Wednesday, January 31, 2007

3 Business Books I Think You Should Read

I think one of the greatest aspects about being human (versus hanging out in trees all day flinging poo at each other) is the ability to read. I love reading. I really do. Not only is it FUNdamental, like the poster says, I like the mind-bending-paradigm-shifting-“wow-that-was-cool” opportunity that comes with each new book. Three books that I would recommend for any business environment:

7 Habits of Highly Effective People, Dr. Stephen Covey
Empowering. I read this one while in Hawaii and I highly suggest you do the same. I think this book addresses just about any question about personal strategy. Why do I procrastinate? (Habit 3) What kind of manager/co-worker/human do I want to be? (Habit 2) Why do I yell at people in traffic? (Habit 1). I’ve facilitated this class to almost half the employees at Verity. I really enjoy watching the personal connection that students make with the material. It is quite profound and richly satisfying. And I’m not just typing that because profound is one of my favorite words.

First, Break All the Rules, Marcus Buckingham
Practical. I saw Marcus speak at a conference and charming British accent and dreamy blue eyes aside, he has excellent points to make about management philosophy, approach and workplace systems. Our entire executive team and a majority of our managers have read this book. We also use the survey to gauge employee satisfaction and proactively find ways to enrich our culture. This is the kind of book I flagged with little post-its and hand-written notes because there were so many salient points. It’s a good, solid, motivating read for any manager or manager wannabe.

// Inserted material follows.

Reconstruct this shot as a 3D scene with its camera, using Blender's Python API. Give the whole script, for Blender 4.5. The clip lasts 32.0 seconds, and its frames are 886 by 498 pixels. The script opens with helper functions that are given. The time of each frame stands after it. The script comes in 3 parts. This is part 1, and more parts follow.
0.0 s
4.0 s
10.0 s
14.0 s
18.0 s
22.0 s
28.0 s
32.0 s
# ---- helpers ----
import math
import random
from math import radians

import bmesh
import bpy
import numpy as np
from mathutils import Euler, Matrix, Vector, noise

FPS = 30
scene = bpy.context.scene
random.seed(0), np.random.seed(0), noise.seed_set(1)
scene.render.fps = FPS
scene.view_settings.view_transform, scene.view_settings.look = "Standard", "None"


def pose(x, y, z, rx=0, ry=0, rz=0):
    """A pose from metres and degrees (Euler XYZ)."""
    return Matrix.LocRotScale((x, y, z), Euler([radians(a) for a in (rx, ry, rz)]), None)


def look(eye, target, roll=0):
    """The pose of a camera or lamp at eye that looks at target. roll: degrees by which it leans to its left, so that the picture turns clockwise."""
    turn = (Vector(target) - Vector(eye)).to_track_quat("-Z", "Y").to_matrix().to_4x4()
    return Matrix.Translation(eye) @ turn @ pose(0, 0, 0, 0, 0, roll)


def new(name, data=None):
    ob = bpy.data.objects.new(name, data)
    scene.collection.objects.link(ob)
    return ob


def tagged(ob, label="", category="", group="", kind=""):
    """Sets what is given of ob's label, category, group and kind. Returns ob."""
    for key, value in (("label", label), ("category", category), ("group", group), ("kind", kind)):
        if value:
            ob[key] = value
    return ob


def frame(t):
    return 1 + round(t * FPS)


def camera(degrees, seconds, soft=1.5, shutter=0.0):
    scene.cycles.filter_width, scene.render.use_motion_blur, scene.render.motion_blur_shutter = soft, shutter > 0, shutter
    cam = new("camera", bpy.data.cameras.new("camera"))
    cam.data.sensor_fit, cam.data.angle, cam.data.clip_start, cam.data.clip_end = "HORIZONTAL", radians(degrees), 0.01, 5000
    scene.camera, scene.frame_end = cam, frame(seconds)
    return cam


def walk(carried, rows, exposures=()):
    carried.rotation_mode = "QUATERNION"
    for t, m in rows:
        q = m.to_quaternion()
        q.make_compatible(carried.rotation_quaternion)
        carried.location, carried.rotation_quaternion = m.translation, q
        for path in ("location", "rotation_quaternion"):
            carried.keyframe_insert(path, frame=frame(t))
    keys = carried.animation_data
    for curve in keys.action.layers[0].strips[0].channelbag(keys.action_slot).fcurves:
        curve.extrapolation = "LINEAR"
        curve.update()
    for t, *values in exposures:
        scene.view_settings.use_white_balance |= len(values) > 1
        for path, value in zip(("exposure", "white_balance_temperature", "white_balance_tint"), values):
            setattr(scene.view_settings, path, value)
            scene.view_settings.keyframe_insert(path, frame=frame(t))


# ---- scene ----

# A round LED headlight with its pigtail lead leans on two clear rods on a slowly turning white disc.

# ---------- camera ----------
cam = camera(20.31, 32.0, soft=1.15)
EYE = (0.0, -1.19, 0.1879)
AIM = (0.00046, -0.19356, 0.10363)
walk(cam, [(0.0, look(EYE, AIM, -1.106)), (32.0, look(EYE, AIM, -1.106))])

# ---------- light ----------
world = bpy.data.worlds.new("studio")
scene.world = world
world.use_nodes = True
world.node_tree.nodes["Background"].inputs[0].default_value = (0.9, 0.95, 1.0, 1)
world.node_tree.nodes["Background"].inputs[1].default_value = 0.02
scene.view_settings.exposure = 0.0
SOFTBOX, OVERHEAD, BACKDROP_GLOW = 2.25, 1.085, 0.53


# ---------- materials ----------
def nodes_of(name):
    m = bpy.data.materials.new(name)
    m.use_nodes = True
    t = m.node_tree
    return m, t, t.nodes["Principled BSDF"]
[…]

Death By Meeting, by Patrick Lencioni
Relevant. I can’t believe this book didn’t make the New York Times Best-seller list. Paris Hilton’s “book” makes it and this, which could potentially and exponentially impact workplace effectiveness does not. I shake my blond tresses in utter disdain. Anyhoo, back to my recommendation: the ideas and tips have changed the way I conduct meetings, for the better. Do not let the title mislead you; this is not about eliminating meetings. Rather, it’s about the focus, drama and function of different kinds of meetings. This book is a quick read because of the set-up story used to illustrate the point.

There you have it. Cue “the more you know” NBC theme music (ding ding ding diiiiiiiiing)….and let me know what you would recommend.

5 Comments:

Blogger Trey Reeme said...

Tina, Great post - I've read two of the three, and I'll have to take your suggestion on "Death by Meeting".

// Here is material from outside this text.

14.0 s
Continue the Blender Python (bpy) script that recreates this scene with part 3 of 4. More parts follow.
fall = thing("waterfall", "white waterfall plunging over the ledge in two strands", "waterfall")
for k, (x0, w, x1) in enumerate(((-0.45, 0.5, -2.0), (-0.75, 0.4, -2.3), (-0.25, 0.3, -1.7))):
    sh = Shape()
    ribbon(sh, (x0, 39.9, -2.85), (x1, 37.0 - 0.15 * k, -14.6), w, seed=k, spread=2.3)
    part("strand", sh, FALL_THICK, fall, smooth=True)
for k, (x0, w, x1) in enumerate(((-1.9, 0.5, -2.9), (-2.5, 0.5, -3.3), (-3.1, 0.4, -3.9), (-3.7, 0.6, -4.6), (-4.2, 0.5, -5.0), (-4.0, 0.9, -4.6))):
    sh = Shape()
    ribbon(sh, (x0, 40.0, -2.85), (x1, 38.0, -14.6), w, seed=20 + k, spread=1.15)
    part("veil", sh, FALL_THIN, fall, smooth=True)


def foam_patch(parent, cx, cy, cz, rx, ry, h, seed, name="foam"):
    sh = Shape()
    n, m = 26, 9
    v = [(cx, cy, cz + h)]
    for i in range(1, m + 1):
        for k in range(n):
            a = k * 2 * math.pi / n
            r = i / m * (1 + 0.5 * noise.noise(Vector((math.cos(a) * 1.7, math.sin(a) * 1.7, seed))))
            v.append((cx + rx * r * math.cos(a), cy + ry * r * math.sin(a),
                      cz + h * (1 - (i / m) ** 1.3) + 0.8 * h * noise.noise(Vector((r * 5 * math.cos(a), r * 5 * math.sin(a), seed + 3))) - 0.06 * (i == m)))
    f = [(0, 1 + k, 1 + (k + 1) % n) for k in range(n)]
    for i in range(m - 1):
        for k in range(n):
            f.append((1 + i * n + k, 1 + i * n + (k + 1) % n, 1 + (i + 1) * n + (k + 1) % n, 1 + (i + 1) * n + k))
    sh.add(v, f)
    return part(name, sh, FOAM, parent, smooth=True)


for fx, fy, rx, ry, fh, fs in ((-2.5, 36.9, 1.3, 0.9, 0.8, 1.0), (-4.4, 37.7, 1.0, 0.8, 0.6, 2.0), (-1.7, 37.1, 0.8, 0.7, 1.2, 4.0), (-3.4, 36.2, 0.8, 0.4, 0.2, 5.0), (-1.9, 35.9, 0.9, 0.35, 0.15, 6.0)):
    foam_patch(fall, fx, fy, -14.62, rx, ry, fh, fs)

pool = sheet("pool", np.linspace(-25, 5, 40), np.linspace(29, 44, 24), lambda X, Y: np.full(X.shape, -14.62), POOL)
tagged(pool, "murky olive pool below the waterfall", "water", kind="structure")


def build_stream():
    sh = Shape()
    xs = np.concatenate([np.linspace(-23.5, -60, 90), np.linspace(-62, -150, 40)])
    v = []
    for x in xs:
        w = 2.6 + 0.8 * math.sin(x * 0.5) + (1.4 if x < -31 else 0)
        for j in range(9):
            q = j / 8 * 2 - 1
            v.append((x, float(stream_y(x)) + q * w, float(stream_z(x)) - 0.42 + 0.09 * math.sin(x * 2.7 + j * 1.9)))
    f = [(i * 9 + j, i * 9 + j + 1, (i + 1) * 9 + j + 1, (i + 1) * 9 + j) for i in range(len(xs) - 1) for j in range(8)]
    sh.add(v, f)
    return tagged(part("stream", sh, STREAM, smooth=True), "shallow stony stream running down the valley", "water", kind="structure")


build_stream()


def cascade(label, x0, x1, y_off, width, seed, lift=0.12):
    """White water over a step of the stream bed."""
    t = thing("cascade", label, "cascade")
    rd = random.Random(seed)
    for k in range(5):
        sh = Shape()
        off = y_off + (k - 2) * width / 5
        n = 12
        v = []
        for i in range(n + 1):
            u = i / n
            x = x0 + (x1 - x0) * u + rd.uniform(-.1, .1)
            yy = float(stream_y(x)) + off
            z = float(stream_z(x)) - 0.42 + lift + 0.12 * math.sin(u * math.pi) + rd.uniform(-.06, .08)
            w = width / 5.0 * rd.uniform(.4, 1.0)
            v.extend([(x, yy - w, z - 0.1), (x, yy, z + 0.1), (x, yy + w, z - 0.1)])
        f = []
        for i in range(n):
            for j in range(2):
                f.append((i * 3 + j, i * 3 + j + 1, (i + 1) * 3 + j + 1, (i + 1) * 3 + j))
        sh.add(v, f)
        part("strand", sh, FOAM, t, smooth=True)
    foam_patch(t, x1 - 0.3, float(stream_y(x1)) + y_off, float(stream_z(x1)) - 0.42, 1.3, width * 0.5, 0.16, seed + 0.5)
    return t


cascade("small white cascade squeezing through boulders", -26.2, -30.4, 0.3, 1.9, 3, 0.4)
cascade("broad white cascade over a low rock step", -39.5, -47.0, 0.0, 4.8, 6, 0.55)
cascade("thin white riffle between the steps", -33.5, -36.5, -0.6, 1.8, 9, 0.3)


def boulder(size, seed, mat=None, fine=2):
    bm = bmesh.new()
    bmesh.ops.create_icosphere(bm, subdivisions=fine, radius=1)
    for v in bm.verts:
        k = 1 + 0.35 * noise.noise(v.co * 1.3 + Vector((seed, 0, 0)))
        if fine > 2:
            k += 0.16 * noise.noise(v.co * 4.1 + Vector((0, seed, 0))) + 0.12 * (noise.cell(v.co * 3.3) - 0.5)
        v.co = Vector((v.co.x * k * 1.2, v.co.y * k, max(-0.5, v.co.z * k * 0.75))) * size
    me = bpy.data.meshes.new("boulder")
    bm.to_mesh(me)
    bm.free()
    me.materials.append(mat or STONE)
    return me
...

I'm a business book nerd and my favorite to date is Mastery by George Leonard.

I'm reading Jackie Huba and Ben McConnell's Citizen Marketers right now - it's a darn good one, too.

Wed Jan 31, 08:27:00 PM PST  
Anonymous Anonymous said...

I have read the first two books here...but have not yet tried the third. Thank you for the recommendation.

Wed Jan 31, 10:23:00 PM PST  
Blogger Tina K. said...

To My Anonymous Friend,
I'm glad to hear from you. The third book is by the same author that did "The Five Dysfunctions of a Team". That book was arguably more popular as it did make the NY Times list. Both books are great, relevant, quick reads. -Tina K

Thu Feb 01, 02:30:00 PM PST  
Blogger Tina K. said...

Trey,
Thanks for your suggestions. I'm going to check out Mastery next. Another book we are using at work is Blue Ocean Strategy. You probably have read the Filene study...that seems to be getting more buzz lately, too. I suggest that, and, slang flash cards to complete your professional development on any given day. Slang flash cards are wicked dank. -Tina

Thu Feb 01, 02:36:00 PM PST  
Anonymous Elaine Nelson said...

I got a lot out of Getting Things Done, which has this whole internet cult following thing.

At my new job I've been setting up my systems based around the concepts in that book, and it's helping immensely in keeping organized.

I just put Death By Meeting on hold at the library. :) Thanks!